Damian Hinds reacts to concerns that spend on apprenticeships is soaring

The education secretary didn’t deny that the apprenticeships budget is heading for a £500 million overspend this year, when he was quizzed about it by FE Week.

Damian Hinds was asked whether he acknowledged the Institute for Apprenticeships’ concern, revealed in a presentation by its chief operating officer Robert Nitsch last week, that “we are heading into an overspend” on the budget.

“In my line of work it is a daily discipline looking at budgets and how you are managing them and how you make sure they are working,” Mr Hinds said in response.

“The sorts of things you’re talking about can only be projections,” he added.

“I didn’t write the presentation that you’re referring to so I can’t really comment on it further, but we will obviously be continuing to manage our budget across all areas while continuing to make sure that we are supporting the growth of the apprenticeship scheme.”

According to the figures, which were presented during an employer engagement event at Exeter College on Friday, the cost of starts in 2018/19 is projected to be £500 million higher than the £2.2 billion budget for the year.

By 2020/21 the shortfall is set to rise to £1.5 billion, with costs rising to £4.1 billion against a budget of £2.6 billion.

The Department for Education has so far not commented on the figures, beyond calling them “inaccurate”.

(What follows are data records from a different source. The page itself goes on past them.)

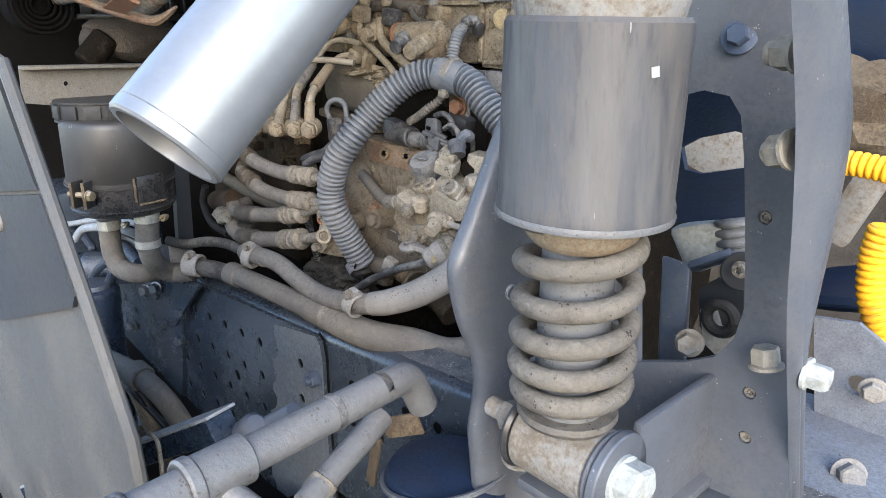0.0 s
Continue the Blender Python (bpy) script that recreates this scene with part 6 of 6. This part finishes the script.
console = thing("strut_console", (-0.1, 0.28, 0.7), "pressed grey-blue steel console that carries the cab strut", "bracket")
ACROSS = Matrix(((0, 1, 0, -0.18), (1, 0, 0, 0), (0, 0, 1, 0), (0, 0, 0, 1)))
fl = (-0.180, 0.266, 0.948), (-0.180, 0.256, 0.932), (-0.180, 0.241, 0.904), (-0.180, 0.225, 0.871), (-0.180, 0.212, 0.846), (-0.180, 0.211, 0.829), (-0.180, 0.220, 0.797), (-0.180, 0.234, 0.767), (-0.180, 0.237, 0.738), (-0.180, 0.233, 0.712), (-0.180, 0.236, 0.684)
edge = spline([(-0.177, y, z) for _, y, z in fl], 4)
fl = [(p.y, p.z) for p in edge]
levels = [(fl[0][0] + 0.015, 1.08)] + fl + [(fl[-1][0] + 0.005, 0.64), (fl[-1][0] + 0.012, 0.58)]
loops = []
for ye, z in levels:
    w = 0.302 - ye
    front = [V(-0.1850, ye + 0.0005, z), V(-0.1800, ye + 0.001, z), V(-0.1762, ye + 0.005, z), V(-0.1742, ye + 0.012, z), V(-0.1735, ye + 0.28 * w, z), V(-0.1750, ye + 0.48 * w, z), V(-0.1755, ye + 0.62 * w, z),
             V(-0.1735, ye + 0.76 * w, z), V(-0.1660, ye + 0.90 * w, z), V(-0.1500, ye + w + 0.002, z), V(-0.1250, ye + w + 0.008, z)]
    front = spline(front, 4)
    back = [p + V(-0.0035, 0.0025, 0) for p in reversed(front)]
    loops.append(front + back)
part("front_flange", rings(bmesh.new(), loops), strut_grey, console, sharp=50)
h1, h2 = (-0.182, 0.260, 0.813), (-0.182, 0.283, 0.748)
for h in (h1, h2):
    part("flange_hole", turned((-0.1780, h[1], h[2]), (-0.1728, h[1], h[2]), [(0, 0.0056), (1, 0.0054), (1, 0.0046), (0.3, 0.0044)], 20), chassis_worn, console)
WY = 0.316
win = [(-0.126, 0.316, 0.937), (-0.100, 0.316, 0.946), (-0.085, 0.316, 0.951), (-0.069, 0.316, 0.949), (-0.061, 0.316, 0.939), (-0.055, 0.316, 0.913), (-0.048, 0.316, 0.871), (-0.042, 0.316, 0.829), (-0.045, 0.316, 0.808), (-0.055, 0.316, 0.792), (-0.073, 0.316, 0.781), (-0.106, 0.316, 0.768)]
win = [(p[0], p[2]) for p in win]
hs = [(-0.031, 0.316, 0.777), (-0.029, 0.316, 0.747), (-0.039, 0.316, 0.885)]
RFX = ((-0.003, 0.286, 0.864))[0]
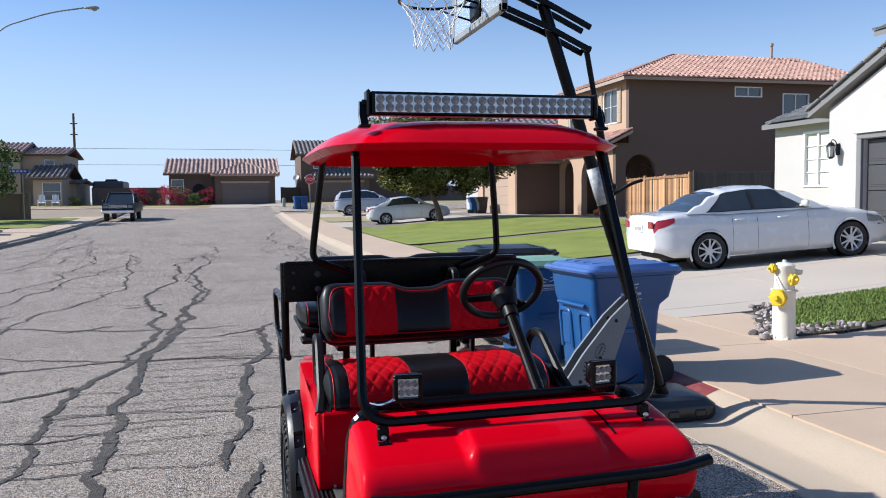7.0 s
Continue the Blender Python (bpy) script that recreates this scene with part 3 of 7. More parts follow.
def lantern(m, label):
    """A carriage lamp on a wall: back plate, arm, caged glass body."""
    t = thing("wall_lantern", m, label, "lamp", "carriage lamps on the garage")
    bm = B()
    add_box(bm, (0.0, 0, 0.02), (0.03, 0.11, 0.26), 0.008)
    part("back_plate", bm, BLACK, t)
    bm = B()
    add_tube(bm, [(-0.01, 0, 0.10), (-0.07, 0, 0.22), (-0.16, 0, 0.24), (-0.18, 0, 0.17)], 0.011, 0.06)
    part("arm", bm, BLACK, t)
    bm = B()
    add_lathe(bm, [(0.02, 0.18), (0.05, 0.165), (0.105, 0.10), (0.11, 0.09)], Matrix.Translation((-0.18, 0, 0)), 8)
    add_lathe(bm, [(0.075, -0.16), (0.075, -0.145), (0.03, -0.19)], Matrix.Translation((-0.18, 0, 0)), 8)
    for k in range(8):
        a = 2 * math.pi * k / 8
        add_tube(bm, [(-0.18 + 0.1 * math.cos(a), 0.1 * math.sin(a), 0.10), (-0.18 + 0.073 * math.cos(a), 0.073 * math.sin(a), -0.15)], 0.006, seg=5)
    part("cage", bm, BLACK, t)
    bm = B()
    add_lathe(bm, [(0.066, -0.145), (0.09, 0.09)], Matrix.Translation((-0.18, 0, 0)), 8)
    part("glass", bm, mat("lantern_glass", (0.55, 0.55, 0.52), 0.15, var=0.1), t)
    return t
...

But on Tuesday, skills minister Anne Milton said she will “look at whether it is right to continue to fund all apprenticeships” – particularly “for people who are already in work, people doing second degrees”.

The rise in these high-level, high-cost apprenticeships, including management degree apprenticeships, is understood to be behind the budgetary pressure.

The IfA itself told FE Week the slide at the presentation was intended to show that levy contributions may not be enough to cover the full cost of apprenticeships if numbers continue to rise.

It said that both its chief executive, Sir Gerry Berragan, and Ms Milton had both referred to this overspend before, although it is not clear when.